Guessing the color of a ball from the basket

Question

Let's say I have a basket with green and red balls. $70\%$ of the balls are green (let's call the fraction $f_g = 0.7$), the rest is red - $f_r=0.3$.

Now, suppose I take one ball from the basket and guess its color (without looking, of course). What's the probability that my guess was wrong?

Supposedly the answer is $f_g(1-f_g)+ f_r(1-f_r)$, but I cannot convince myself this is correct. How to describe the problem mathematically (sample space, etc.)?

Answer 1

There are two situations :

1. You guess the color really randomly, i.e. you guess it is green for $50$% of times and you guess it is red for the other $50$% of times.
2. You guess efficiently to reduce the number of wrong guesses. In this situation, you must check to is if you guess green for $70$% of times and guess red for $30$% of times it is better or if you guess the color that we have more.

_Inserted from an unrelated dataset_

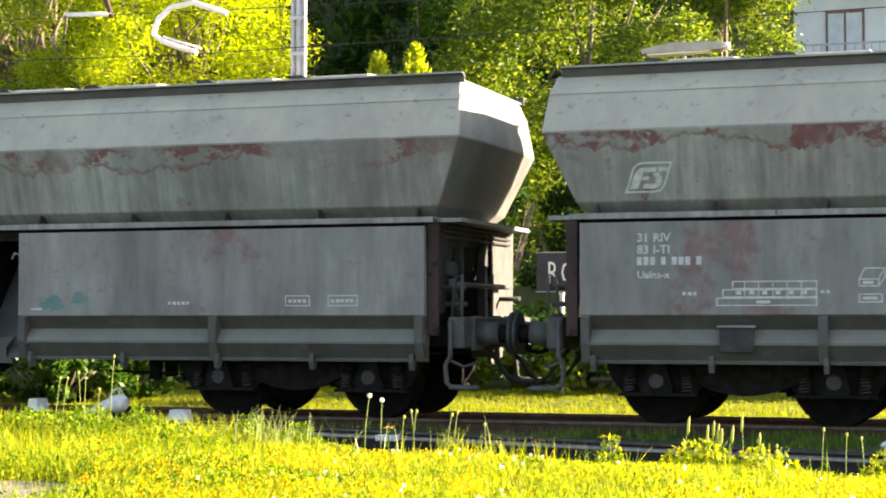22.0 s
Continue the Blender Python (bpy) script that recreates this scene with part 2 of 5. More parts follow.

For both situations we have :

P(Wrong guess) = P(Guess is Green & You pick Red) + P(Guess is Red & You pick Green)

As your guess and the pick are independent, the probability of each part is multiply of its parameters, i.e. :

$P(Wrong_{Guess}) = P(Guess_{Green})* P(Pick_{Red})+P(Guess_{Red})*P(Pick_{Green})$

So for 1st situation :

$P(Wrong_{Guess})= 1/2 * 0.3 + 1/2* 0.7 = 0.5$

And for 2nd situation :

$P(Wrong_{Guess})= 0.7 * 0.3+ 0.3*0.7= 0.42 $

Look, $42$ % is greater than $30$%. So the best way to minimum the wrong guesses is to say Green for all the times, And in this situation, $P(Wrong_{Guess}) = 0.30$

Answer 2

If 'guessing' means that there is a chance of $p_r$ that you guess red and a chance of $p_g$ (here $p_r+p_g=1$) that you guess green then the probability that your guess is wrong is: $$f_g\times p_r+f_r\times p_g$$

'Without looking' stands for independence of the two probabilities: the first concerns taking a ball, the second concerns making a guess.

It is up to yourself (as the one who guesses) how $\langle p_r,p_g\rangle$ looks like.

• In special case $p_r=p_g=\frac12$ this equals $f_g\times \frac12+f_r\times\frac12=0.5$.
• In special case $p_r=1\wedge p_g=0$ this equals $f_g=0.7$.
• In special case $p_r=0\wedge p_g=1$ this equals $f_r=0.3$.
• In special case $p_r=f_r\wedge p_g=f_g$ this equals $2f_gf_r=0.42$.
• In special case $p_r=f_g\wedge p_g=f_r$ this equals $f_g^2+f_r^2=0.58$.